Sono stati fatti monologhi sui migranti, sullo stupro, sull’omosessualità. La guerra, si capisce, non è molto pop – anche se il popolo ne è la prima vittima. Ma la cultura pop, di cui la scena mediatica è il braccio armato, ambisce a non lasciare in ombra nulla di nulla, e a sentirsi sempre all’altezza di qualunque tragedia; il pop è la forma di totalitarismo (indolore, almeno fisicamente) nel quale noi viviamo sprofondati ormai da tempo. Si pensi, per esempio, alla commistione inarrestabile, anche sui siti e sui media più seri, tra gossip e politica, tra cronaca nera e rosa.

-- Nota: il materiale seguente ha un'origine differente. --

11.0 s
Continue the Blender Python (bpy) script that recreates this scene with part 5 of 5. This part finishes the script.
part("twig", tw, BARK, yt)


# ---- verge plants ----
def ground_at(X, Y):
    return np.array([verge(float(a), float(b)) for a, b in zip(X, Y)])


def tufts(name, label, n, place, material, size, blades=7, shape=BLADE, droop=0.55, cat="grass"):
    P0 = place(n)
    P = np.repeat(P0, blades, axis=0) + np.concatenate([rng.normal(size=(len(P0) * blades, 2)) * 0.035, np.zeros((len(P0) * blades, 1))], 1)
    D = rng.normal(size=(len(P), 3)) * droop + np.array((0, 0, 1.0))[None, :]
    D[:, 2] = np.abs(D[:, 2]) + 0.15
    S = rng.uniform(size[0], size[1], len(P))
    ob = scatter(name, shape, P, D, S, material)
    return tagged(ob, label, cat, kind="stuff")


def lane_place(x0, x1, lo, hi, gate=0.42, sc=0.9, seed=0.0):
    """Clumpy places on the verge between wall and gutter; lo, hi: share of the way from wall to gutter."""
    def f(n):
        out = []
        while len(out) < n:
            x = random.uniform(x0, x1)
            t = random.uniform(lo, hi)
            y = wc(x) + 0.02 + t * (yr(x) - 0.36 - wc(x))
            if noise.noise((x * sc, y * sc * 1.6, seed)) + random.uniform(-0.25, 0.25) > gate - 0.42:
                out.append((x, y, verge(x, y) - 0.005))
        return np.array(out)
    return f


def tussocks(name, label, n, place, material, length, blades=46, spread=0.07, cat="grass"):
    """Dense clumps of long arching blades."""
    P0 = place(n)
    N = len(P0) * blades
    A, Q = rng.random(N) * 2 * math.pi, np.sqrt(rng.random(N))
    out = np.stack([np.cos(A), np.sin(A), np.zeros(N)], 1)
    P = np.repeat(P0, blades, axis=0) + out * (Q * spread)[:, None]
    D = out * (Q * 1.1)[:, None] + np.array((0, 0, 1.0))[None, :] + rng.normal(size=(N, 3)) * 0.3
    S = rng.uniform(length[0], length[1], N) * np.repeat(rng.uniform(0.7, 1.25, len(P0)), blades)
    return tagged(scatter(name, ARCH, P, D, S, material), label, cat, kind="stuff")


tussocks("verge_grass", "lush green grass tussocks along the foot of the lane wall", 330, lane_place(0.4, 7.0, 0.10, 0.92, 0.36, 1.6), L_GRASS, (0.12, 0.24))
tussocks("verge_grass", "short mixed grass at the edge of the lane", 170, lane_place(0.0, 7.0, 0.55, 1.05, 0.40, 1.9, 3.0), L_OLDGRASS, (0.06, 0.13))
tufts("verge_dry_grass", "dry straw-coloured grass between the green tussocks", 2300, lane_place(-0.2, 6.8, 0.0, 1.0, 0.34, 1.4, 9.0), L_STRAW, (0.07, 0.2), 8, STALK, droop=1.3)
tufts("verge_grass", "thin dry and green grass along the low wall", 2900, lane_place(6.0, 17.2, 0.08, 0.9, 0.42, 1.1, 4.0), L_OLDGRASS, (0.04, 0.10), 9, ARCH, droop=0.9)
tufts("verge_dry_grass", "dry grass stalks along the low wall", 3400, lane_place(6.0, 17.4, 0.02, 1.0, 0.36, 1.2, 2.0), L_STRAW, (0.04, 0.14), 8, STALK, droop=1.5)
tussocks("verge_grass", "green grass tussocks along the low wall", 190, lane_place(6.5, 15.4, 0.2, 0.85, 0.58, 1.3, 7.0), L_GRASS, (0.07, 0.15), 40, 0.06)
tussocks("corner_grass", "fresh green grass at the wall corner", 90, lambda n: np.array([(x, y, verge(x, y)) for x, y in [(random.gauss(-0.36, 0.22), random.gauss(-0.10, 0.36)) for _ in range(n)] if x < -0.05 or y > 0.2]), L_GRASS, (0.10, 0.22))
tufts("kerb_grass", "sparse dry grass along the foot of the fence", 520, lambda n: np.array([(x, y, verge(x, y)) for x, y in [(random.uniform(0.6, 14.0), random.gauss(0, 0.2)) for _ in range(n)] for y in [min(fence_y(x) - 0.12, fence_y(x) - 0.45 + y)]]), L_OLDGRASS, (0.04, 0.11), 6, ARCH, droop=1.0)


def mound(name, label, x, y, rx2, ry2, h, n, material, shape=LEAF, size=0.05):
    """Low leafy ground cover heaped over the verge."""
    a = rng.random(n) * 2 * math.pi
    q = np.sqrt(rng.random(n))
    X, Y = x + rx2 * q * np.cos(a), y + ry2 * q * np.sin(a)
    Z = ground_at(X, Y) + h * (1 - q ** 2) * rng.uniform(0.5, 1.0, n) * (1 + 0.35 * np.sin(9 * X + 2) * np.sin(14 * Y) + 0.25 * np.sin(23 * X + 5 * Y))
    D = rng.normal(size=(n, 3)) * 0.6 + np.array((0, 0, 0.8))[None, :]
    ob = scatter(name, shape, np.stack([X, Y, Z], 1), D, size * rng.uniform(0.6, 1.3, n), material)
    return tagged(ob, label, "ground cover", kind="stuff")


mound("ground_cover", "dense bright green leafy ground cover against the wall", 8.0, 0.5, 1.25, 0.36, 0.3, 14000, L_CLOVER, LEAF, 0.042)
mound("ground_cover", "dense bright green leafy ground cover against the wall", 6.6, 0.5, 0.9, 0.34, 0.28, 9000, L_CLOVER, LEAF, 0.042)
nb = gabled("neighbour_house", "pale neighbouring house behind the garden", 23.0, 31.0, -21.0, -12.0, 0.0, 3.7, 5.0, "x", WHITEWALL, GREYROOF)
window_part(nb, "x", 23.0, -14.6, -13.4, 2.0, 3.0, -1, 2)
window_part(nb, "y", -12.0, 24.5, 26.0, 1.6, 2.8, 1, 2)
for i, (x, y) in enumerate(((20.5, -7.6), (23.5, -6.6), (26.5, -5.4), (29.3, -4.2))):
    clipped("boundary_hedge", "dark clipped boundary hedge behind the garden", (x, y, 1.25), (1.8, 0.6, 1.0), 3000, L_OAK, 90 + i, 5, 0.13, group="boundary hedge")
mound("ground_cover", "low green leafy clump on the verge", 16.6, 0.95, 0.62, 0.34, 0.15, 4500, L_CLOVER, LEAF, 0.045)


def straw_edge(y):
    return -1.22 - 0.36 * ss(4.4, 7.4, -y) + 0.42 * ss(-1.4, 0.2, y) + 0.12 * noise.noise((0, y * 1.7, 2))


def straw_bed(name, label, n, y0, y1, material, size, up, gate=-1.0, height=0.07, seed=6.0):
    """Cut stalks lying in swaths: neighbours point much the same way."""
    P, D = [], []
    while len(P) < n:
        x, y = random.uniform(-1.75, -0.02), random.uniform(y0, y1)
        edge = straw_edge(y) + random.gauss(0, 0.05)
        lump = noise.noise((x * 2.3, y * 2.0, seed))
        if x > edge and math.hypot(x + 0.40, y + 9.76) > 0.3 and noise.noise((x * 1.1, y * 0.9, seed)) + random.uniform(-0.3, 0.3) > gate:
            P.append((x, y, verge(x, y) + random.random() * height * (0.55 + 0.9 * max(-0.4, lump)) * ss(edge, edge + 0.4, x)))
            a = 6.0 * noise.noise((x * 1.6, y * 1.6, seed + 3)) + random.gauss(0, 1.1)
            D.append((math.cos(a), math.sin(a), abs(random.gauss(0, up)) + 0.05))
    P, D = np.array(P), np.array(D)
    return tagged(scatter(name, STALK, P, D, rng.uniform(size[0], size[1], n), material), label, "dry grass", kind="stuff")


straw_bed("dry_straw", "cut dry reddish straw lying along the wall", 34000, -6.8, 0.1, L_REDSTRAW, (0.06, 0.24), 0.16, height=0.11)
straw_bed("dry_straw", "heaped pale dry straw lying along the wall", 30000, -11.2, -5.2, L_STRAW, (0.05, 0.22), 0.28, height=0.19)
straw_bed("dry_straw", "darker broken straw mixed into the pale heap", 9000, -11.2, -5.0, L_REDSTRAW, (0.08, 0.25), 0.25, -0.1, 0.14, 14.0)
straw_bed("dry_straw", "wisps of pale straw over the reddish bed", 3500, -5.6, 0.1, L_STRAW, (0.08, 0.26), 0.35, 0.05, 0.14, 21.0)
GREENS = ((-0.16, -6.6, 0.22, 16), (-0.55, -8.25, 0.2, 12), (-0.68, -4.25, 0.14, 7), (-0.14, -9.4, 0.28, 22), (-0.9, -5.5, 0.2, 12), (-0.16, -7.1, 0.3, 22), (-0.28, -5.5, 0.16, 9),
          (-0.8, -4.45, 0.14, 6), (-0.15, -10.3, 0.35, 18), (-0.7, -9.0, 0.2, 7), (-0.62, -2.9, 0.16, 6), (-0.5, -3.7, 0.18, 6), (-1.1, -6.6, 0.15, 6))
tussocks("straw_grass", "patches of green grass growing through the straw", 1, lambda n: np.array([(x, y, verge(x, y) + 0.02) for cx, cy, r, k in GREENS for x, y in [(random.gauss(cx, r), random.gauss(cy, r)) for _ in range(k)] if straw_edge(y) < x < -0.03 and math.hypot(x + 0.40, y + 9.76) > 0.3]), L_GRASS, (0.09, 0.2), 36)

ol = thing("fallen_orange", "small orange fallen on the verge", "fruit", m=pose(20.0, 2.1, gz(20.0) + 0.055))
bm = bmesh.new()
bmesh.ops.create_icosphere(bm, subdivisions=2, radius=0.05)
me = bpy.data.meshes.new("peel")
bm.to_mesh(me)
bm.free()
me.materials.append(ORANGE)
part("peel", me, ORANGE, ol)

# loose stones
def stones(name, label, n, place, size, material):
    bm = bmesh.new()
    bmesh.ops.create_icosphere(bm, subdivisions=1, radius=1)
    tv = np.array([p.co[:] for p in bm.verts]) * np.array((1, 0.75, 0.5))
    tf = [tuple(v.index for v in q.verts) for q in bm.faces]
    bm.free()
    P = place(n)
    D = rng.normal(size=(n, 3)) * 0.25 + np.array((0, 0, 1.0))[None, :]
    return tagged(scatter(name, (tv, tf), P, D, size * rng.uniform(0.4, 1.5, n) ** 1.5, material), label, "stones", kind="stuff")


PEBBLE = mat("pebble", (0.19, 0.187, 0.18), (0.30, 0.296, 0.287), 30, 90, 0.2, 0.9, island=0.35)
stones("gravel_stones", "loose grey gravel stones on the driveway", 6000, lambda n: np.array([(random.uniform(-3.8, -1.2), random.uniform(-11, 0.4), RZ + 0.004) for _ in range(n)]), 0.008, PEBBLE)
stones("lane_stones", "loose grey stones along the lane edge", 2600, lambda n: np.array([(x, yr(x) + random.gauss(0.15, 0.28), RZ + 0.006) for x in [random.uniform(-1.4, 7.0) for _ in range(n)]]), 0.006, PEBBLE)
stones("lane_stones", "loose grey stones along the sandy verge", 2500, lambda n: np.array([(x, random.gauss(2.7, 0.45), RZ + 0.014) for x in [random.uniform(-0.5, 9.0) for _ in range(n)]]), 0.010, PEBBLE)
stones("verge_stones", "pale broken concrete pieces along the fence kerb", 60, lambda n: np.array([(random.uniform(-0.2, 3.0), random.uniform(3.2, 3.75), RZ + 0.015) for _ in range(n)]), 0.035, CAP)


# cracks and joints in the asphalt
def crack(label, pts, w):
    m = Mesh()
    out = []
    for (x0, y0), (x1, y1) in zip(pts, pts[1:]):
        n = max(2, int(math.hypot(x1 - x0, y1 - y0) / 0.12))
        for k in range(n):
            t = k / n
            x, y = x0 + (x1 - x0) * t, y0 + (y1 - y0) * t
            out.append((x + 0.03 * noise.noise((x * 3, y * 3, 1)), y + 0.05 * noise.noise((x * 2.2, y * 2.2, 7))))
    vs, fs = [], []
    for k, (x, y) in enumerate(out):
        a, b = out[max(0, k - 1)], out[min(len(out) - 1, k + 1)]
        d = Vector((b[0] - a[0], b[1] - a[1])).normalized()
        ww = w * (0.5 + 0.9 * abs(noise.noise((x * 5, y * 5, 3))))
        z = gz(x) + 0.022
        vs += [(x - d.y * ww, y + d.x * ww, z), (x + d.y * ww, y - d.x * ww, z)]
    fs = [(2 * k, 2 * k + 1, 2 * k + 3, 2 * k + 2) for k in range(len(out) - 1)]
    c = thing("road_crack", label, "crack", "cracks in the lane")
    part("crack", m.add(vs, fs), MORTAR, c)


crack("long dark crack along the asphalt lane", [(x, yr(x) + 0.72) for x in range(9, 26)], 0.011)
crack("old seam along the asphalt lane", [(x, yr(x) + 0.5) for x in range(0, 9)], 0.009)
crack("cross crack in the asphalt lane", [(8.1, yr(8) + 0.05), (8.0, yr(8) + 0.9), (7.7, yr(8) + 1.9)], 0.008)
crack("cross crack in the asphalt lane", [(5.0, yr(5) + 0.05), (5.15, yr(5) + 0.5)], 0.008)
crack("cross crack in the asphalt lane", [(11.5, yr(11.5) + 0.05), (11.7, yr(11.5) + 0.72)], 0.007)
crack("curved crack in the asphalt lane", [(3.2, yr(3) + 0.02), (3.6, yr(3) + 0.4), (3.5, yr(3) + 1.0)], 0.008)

Zelensky convive con gli eredi Lollobrigida e con il principe Harry su tutti i giornali italiani e del mondo (con gli eredi Lollobrigida locali), perché non dovrebbe dividere la scena con i Cugini di Campagna?

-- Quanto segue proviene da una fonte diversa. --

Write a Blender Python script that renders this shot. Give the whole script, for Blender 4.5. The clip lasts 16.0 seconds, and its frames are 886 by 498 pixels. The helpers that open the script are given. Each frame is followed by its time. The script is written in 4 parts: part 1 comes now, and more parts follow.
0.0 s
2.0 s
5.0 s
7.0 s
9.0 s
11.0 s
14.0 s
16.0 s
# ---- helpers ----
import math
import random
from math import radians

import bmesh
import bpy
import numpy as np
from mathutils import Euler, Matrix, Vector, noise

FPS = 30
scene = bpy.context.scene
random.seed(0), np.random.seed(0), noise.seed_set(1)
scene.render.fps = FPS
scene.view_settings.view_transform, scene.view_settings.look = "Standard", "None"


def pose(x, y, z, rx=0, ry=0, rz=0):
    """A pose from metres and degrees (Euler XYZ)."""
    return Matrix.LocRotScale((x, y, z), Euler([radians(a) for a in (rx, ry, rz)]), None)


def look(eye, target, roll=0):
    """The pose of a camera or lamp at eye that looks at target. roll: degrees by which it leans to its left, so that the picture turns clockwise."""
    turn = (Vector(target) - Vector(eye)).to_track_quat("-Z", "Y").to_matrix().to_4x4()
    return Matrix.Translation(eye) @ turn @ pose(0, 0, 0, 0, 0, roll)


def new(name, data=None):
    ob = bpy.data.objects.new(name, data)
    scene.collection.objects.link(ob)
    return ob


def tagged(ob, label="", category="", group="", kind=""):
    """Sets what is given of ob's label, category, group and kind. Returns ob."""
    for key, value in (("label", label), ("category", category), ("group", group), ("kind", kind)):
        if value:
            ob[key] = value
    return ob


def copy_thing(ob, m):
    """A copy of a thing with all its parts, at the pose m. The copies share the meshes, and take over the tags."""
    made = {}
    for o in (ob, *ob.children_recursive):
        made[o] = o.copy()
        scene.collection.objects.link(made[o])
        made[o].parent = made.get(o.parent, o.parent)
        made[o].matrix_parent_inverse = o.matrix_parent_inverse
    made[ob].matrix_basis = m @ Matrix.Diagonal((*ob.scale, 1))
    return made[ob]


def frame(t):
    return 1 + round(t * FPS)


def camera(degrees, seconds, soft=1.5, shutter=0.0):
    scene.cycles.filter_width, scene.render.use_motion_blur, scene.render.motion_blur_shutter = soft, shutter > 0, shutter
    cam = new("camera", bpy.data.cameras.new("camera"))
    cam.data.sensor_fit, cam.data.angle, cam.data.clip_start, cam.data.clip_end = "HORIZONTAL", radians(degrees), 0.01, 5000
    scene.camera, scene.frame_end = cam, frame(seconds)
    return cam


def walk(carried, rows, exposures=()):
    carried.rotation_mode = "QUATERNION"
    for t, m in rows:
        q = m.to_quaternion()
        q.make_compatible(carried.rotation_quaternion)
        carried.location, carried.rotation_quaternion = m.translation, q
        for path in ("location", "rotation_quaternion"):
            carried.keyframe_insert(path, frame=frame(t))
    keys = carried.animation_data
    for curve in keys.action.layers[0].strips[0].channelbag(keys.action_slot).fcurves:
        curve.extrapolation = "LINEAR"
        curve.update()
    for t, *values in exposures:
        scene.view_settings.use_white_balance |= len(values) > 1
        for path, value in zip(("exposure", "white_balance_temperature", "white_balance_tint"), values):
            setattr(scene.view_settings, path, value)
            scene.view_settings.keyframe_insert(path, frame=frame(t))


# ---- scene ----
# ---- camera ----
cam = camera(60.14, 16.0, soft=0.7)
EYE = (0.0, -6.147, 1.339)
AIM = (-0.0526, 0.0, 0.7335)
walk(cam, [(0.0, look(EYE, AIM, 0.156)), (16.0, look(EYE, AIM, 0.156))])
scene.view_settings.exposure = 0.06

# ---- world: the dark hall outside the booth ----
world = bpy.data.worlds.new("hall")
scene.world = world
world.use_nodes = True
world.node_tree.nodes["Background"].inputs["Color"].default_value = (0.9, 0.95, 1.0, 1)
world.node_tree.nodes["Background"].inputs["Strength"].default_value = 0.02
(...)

Dunque la sola osservazione possibile, sul tema “Zelensky all’Ariston”, sarebbe rigettare il format in quanto tale, nonché la cultura pop in quanto tale. Mettere in discussione il gran mischione che abbiamo fatto, e nel quale viviamo a bagnomaria da un bel pezzo, tra i Cugini di Campagna e la guerra in Ucraina. Se fosse questo, il motivo del contendere, la polemica sarebbe lecita e soprattutto interessante: dobbiamo o non dobbiamo ristabilire degli ambiti, rilanciare il concetto stesso di “contesto”?
Ma il motivo del contendere non è questo. Se lo fosse, nessuno sarebbe così sciocco da parlare di un “festival di canzonette”. Il motivo del contendere è la presenza di Zelensky in quanto Zelensky. È la scoperta, molto tardiva e molto strumentale, che la politica e la guerra (anche la politica e la guerra) sono anche loro ingredienti di un grande show, materiali mediatici, armi di istruzione di massa più o meno efficaci, più o meno micidiali.
Zelensky, che prima di trovarsi costretto nel ruolo di capo di un popolo martire era stato uomo di spettacolo, queste armi le conosce bene, e le sa usare benissimo (molto meglio dei suoi arcaici invasori, ingrugniti nel loro muto fuori onda). È apparso a Venezia cinema, apparirà a Sanremo, si starà chiedendo se non sia il caso di fare una capatina, via Skype, anche alla finale di Champions League.
Anche le tragedie sono confezionate, ai nostri tempi, tra uno spot pubblicitario e l’altro: queste sono le regole per farsi ascoltare e per farsi sentire. Va aggiunto che per avere il privilegio di esibirsi “senza contraddittorio”, come dicono i politici quando protestano perché non sono stati invitati, l’Ucraina ha già pagato il suo prezzo. Molto più caro di un abbonamento a tutte e cinque le serate. E perfino più caro di uno spot nell’orario di massimo ascolto.